Gazemba: It is difficult to give a direct or general answer to this question because every book is unique in its own way. I think the answer largely depends on how the reader reacts to a specific book, and people’s perceptions are varied, largely depending on the person’s cultural background and their levels of exposure.

There are books that might appeal to a reader from equatorial Africa but which might seem alien to a North African, for instance. There are also books that might appeal to an African but seem alien to a European, and so on.

Still, there are themes in my books that I believe cut across cultures, things that any reader will react to from the universal human point of view. I have in mind things like vengeance, jealousy, dishonesty, oppression, ambition, love, and so on that are present in any country, be it in the so-called First or Third World. 

However, I am not blind to the fact that there are numerous elements in my work that can only be understood or appreciated by people who have either lived in or were born in Africa. For instance, when I write about a Nairobi slum, I am certain someone in Europe or America who has never been to Nairobi would imagine the projects where the poor in their cities live. The same applies to a village in western Kenya. 

Hernandez: Do you have a 2017 reading list (what you’ve read and what’s on the waiting list)? 

Gazemba: It is a strange list because it is a mix of both new writing and classics. I am also that weird reader who will read two or three books at a time, sometimes abandoning a book for another and coming round to it later! For instance, it took me close to a year to finish Gabriel García Márquez’s classic A Hundred Years of Solitude, mostly because of his dense writing style—meaning in between I was reading dozens of other books! Anyway, I will try and list those that I have finished this year: Obinna Udenwe’s Satans and Shaitans, Ayi Kwei Armah’s Why Are We Wo Blest?, Mark Bowden’s Black Hawk Down, Gustave Flaubert’s Madame Bovary, Ayi Kwei Armah’s Two Thousand Seasons, George Eliot’s Silas Marner, and Kwani?’s Majuu edition. Those are the ones I remember off-head.

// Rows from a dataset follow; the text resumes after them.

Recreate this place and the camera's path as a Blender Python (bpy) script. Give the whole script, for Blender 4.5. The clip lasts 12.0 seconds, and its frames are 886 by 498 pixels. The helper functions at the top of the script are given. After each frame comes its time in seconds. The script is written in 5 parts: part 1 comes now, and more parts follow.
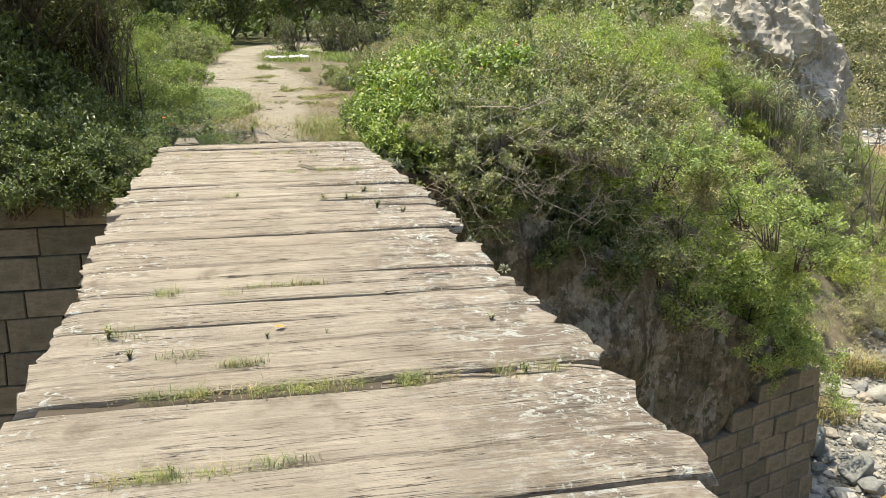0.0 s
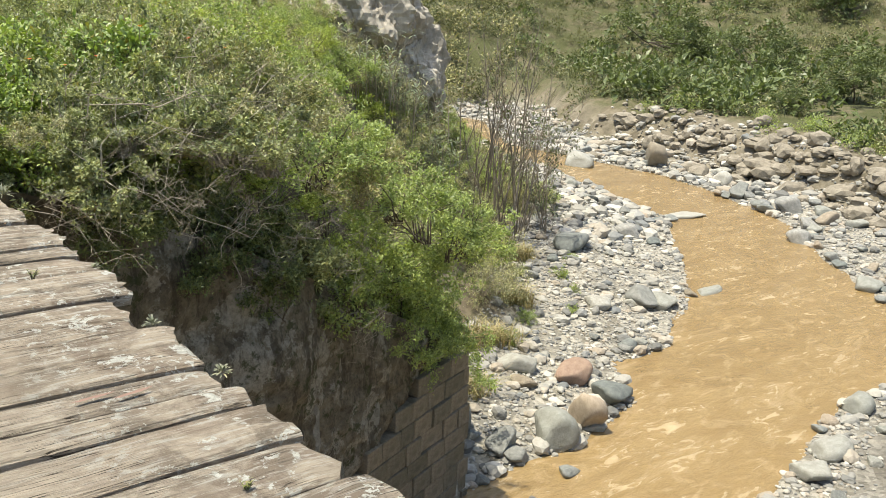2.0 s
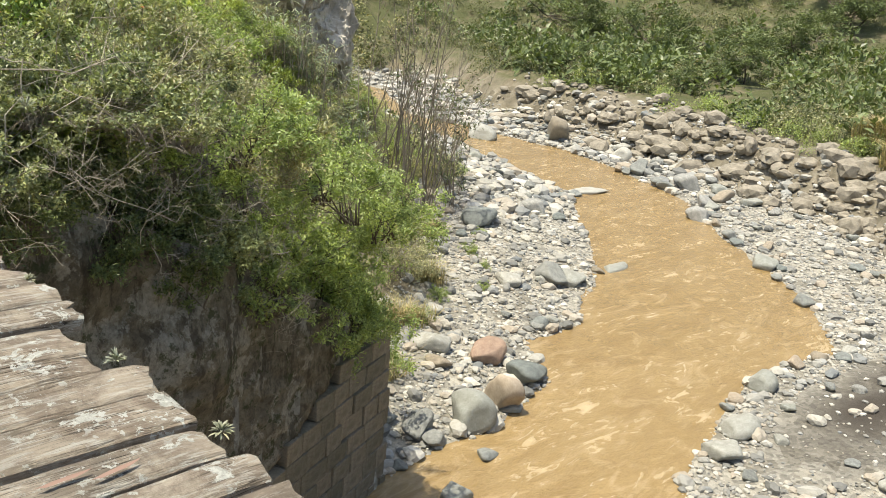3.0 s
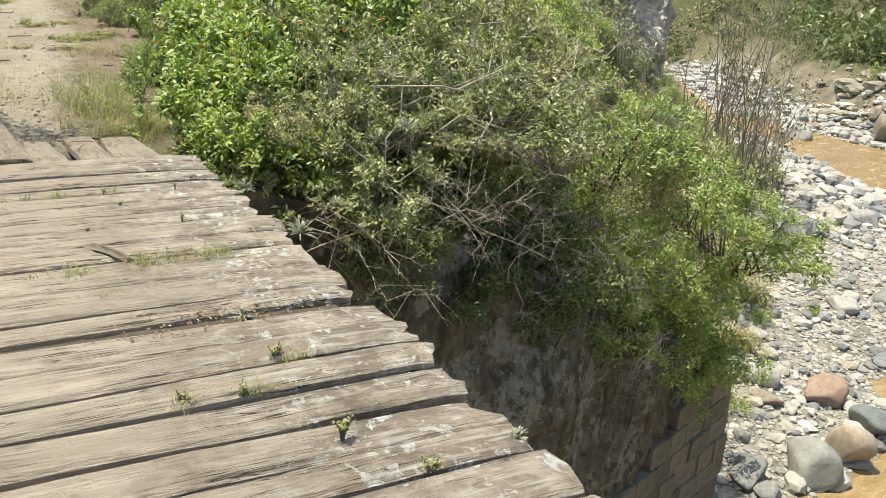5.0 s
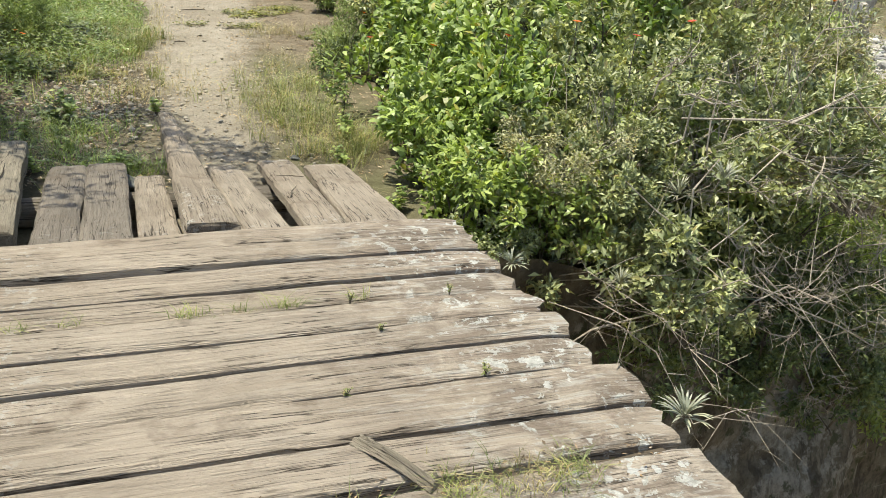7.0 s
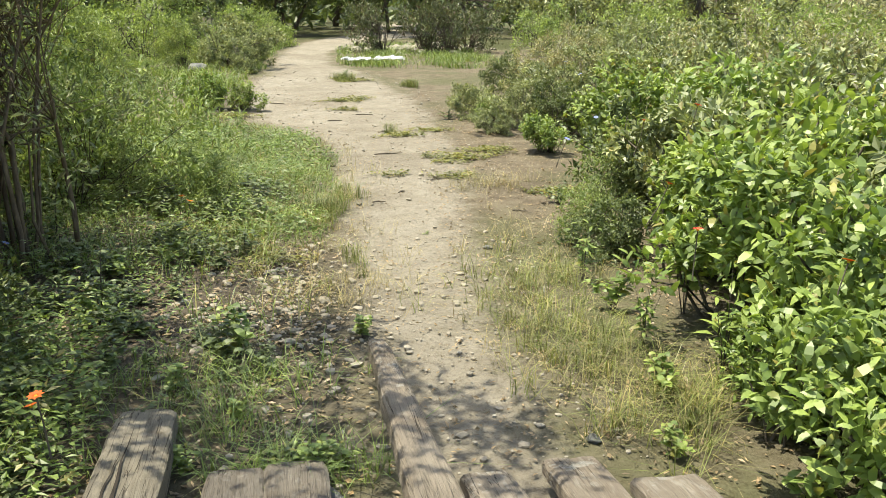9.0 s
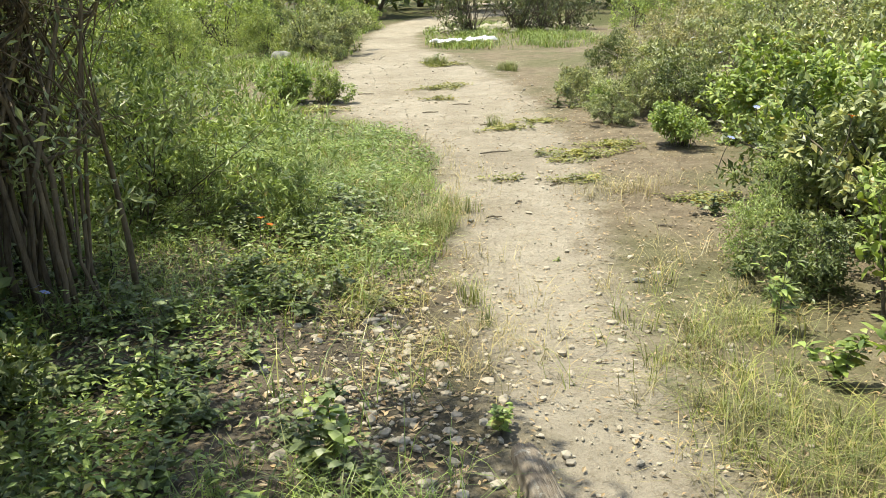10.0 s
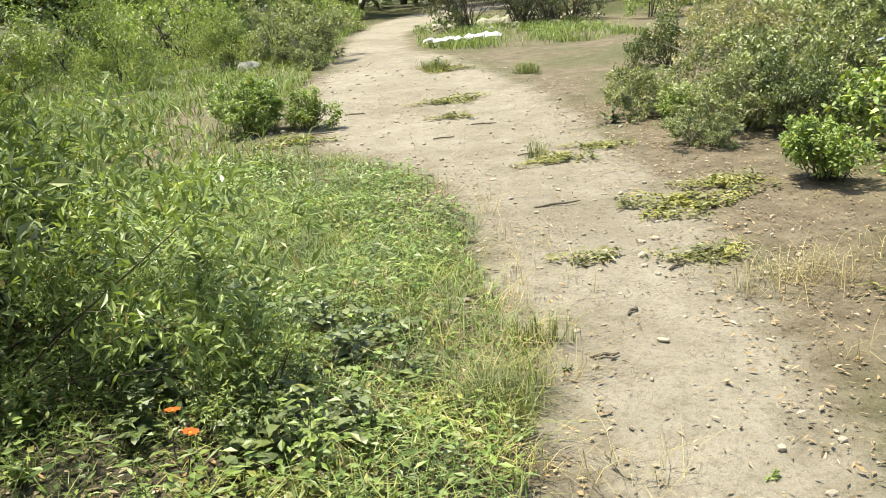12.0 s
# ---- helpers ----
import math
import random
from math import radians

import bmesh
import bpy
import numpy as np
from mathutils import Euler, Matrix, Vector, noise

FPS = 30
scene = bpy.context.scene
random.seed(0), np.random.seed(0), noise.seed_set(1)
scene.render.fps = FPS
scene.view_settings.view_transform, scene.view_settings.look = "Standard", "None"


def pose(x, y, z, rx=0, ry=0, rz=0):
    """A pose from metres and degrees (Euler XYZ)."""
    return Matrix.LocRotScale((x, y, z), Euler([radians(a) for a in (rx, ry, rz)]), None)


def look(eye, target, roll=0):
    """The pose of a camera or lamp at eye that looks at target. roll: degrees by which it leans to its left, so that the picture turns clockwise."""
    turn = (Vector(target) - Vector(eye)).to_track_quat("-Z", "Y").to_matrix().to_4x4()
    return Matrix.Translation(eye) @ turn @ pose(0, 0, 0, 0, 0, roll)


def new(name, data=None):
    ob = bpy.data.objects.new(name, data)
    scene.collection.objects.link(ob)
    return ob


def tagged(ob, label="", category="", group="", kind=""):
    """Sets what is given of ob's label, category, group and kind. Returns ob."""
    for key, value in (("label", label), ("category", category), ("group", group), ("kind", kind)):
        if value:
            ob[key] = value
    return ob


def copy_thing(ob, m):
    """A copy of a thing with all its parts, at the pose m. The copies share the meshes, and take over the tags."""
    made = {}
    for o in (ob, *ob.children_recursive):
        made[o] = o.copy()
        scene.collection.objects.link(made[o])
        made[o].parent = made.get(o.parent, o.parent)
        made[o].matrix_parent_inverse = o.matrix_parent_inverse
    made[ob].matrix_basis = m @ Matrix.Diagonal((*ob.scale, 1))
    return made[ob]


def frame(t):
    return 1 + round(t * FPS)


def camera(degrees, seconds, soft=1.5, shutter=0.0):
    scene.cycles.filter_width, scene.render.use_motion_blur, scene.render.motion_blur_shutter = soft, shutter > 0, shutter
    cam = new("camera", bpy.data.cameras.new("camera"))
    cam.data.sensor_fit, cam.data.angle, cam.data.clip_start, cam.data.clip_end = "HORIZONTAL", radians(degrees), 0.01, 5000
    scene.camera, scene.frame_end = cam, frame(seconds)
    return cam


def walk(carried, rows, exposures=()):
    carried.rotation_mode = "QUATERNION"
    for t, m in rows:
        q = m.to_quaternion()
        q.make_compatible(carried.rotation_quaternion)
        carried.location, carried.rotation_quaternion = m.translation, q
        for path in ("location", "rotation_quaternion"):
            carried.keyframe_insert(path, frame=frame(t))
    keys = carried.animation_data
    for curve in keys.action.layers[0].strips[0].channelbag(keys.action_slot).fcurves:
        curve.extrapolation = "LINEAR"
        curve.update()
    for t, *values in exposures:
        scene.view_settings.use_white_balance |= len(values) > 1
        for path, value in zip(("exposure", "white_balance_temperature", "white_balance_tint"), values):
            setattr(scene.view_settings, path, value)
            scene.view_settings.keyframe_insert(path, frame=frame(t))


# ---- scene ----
cam = camera(52.2, 12.0, soft=0.85)
EXPOSURES = ((0.0, 0.85, 7000, 6), (2.5, 0.75, 7000, 6), (5.0, 0.83, 6900, 6), (7.5, 0.82, 6850, 6), (9.5, 1.0, 7000, 4), (12.0, 1.08, 6950, 4))
PATH = [
    (0, (-0.327, 0.145, 1.623), (0.117, 2.025, 1.103), 0.3),
    (0.5, (-0.269, 0.639, 1.602), (0.372, 2.455, 1.065), 0.1),
    (1, (-0.289, 1.125, 1.618), (0.557, 2.857, 1.087), 0.4),
    (1.5, (-0.251, 1.599, 1.619), (0.785, 3.222, 1.081), 1.3),
    (2, (-0.234, 2.057, 1.648), (0.976, 3.551, 1.097), 2.6),
    (2.5, (-0.244, 2.573, 1.681), (1.113, 3.922, 1.098), 5.0),
    (2.7, (-0.236, 2.765, 1.661), (1.147, 4.08, 1.062), 5.4),
    (4.3, (-0.019, 4.412, 1.524), (1.137, 5.901, 0.854), 5.1),
    (4.5, (-0.035, 4.613, 1.546), (1.023, 6.171, 0.873), 4.2),
    (5, (-0.106, 5.167, 1.526), (0.797, 6.822, 0.859), 3.1),
    (5.5, (-0.169, 5.683, 1.549), (0.635, 7.38, 0.861), 2.4),
    (6, (-0.187, 6.237, 1.536), (0.564, 7.96, 0.852), 3.8),
    (6.5, (-0.235, 6.867, 1.514), (0.533, 8.594, 0.86), 6.1),
    (7, (-0.207, 7.428, 1.503), (0.434, 9.165, 0.746), 3.4),
    (7.5, (-0.213, 8.055, 1.47), (0.026, 9.926, 0.805), 0.7),
    (7.7, (-0.225, 8.346, 1.473), (-0.048, 10.251, 0.891), 0.7),
    (9.3, (-0.359, 10.652, 1.417), (-0.018, 12.545, 0.872), 0.7),
    (9.5, (-0.38, 10.922, 1.402), (-0.094, 12.811, 0.811), -0.2),
    (10, (-0.417, 11.628, 1.393), (-0.277, 13.534, 0.805), -1.6),
    (10.5, (-0.459, 12.346, 1.38), (-0.34, 14.274, 0.863), -1.2),
    (11, (-0.51, 13.014, 1.315), (-0.541, 14.934, 0.755), -3.4),
    (11.5, (-0.515, 13.772, 1.274), (-0.368, 15.688, 0.719), -2.3),
    (12, (-0.48, 14.628, 1.213), (-0.32, 16.531, 0.62), -4.3),
]
walk(cam, [(t, look(eye, target, roll)) for t, eye, target, roll in PATH], EXPOSURES)

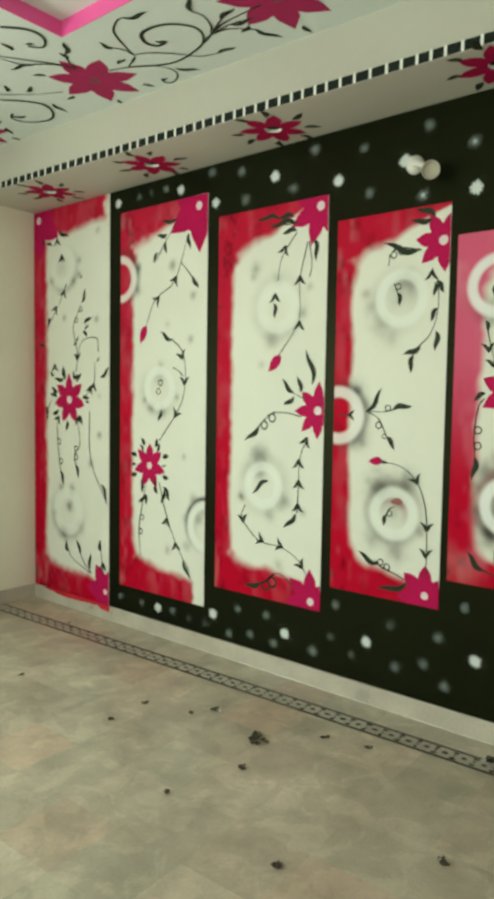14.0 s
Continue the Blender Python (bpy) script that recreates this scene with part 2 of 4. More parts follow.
for k, (a, b) in enumerate(WINDOWS):
    w = tagged(new("window_%d" % (k + 1)), "unseen painted steel window with daylight outside", "window", kind="structure")
    w.location = ((a + b) / 2, Y0 - 0.1, 0.95)
    bm = box(a, b, Y0 - 0.14, Y0 - 0.08, 0.95, 1.0)
    box(a, b, Y0 - 0.14, Y0 - 0.08, 2.30, 2.35, bm=bm)
    for x in (a, (a + b) / 2 - 0.025, b - 0.05):
        box(x, x + 0.05, Y0 - 0.139, Y0 - 0.081, 1.0, 2.30, bm=bm)
    part("window_frame", bm, GLASS_FRAME, w)

# unseen window added in the west wall to go with its lamp
w = tagged(new("window_3"), "unseen painted steel window with daylight outside", "window", kind="structure")
w.location = (X0 - 0.1, sum(WEST) / 2, 0.95)
bm = box(X0 - 0.14, X0 - 0.08, WEST[0], WEST[1], 0.95, 1.0)
box(X0 - 0.14, X0 - 0.08, WEST[0], WEST[1], 2.30, 2.35, bm=bm)
for y in (WEST[0], sum(WEST) / 2 - 0.025, WEST[1] - 0.05):
    box(X0 - 0.139, X0 - 0.081, y, y + 0.05, 1.0, 2.30, bm=bm)
part("window_frame", bm, GLASS_FRAME, w)

# the main ceiling with its recess
RX0, RX1, RY0, RY1, RZ = -5.335, -3.75, 0.2, 1.905, 3.24
bm = box(X0 - 0.2, RX0, Y0, Y1, CEIL, TOP)
box(RX1, X1 + 0.2, Y0, Y1, CEIL, TOP, bm=bm)
box(RX0, RX1, RY1, Y1, CEIL, TOP, bm=bm)
box(RX0, RX1, Y0, RY0, CEIL, TOP, bm=bm)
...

There is a curious book on this list, too: Vikram Seth’s An Equal Music. I was given this book as a gift by Professor Shaul Bassi of Ca’ Foscari University in Venice when he visited me in 2012. I put off reading this book for a very long time because I thought it was about classical music, and classical music is hardly my cup of tea. Late last year, Prof. Bassi contacted me and said he was keen on having me in Venice in April this year to attend the Incroci di Civiltà Festival, which Vikram Seth would also be attending. Out of curiosity I dusted off Seth’s book and started reading. I never put down that book. It turned out to be the finest book I had ever read on love and music! Brought to mind that old adage about never judging a book by its cover! In the meantime, I am slogging in my stop-start fashion through John Reader’s Africa: A Biography of the Continent, Teju Cole’s Open City, Fyodor Dostoyevsky’s Crime and Punishment, and a handful of other books. I am also hoping to get my hands on Jennifer Nansubuga Makumbi’s Kintu soon.

August 2017

Stanley Gazemba is an award-winning author from Nairobi, Kenya, who was once a gardener. His employer, American Susan Linnee, the East Africa bureau chief for the Associated Press at the time, gave him his first typewriter, which enabled him to get his award-winning novel published. Since then he has written several books and has also written stories and articles for international publications, including the New York Times. He currently lives in Nairobi and is an editor at Ketebul Music, where he recently edited and contributed to the latest publication, Shades of Benga: The Story of Popular Music in Kenya: 1946–2016.


Anna Hernandez has lived in almost every region of the US and studied multiple languages in her BA. She was an Assistant English Teacher while living in Japan for a year, putting her undergrad Japanese classes to good use. Currently, she is a WLT intern, working on her MA in library and information science from the University of Oklahoma.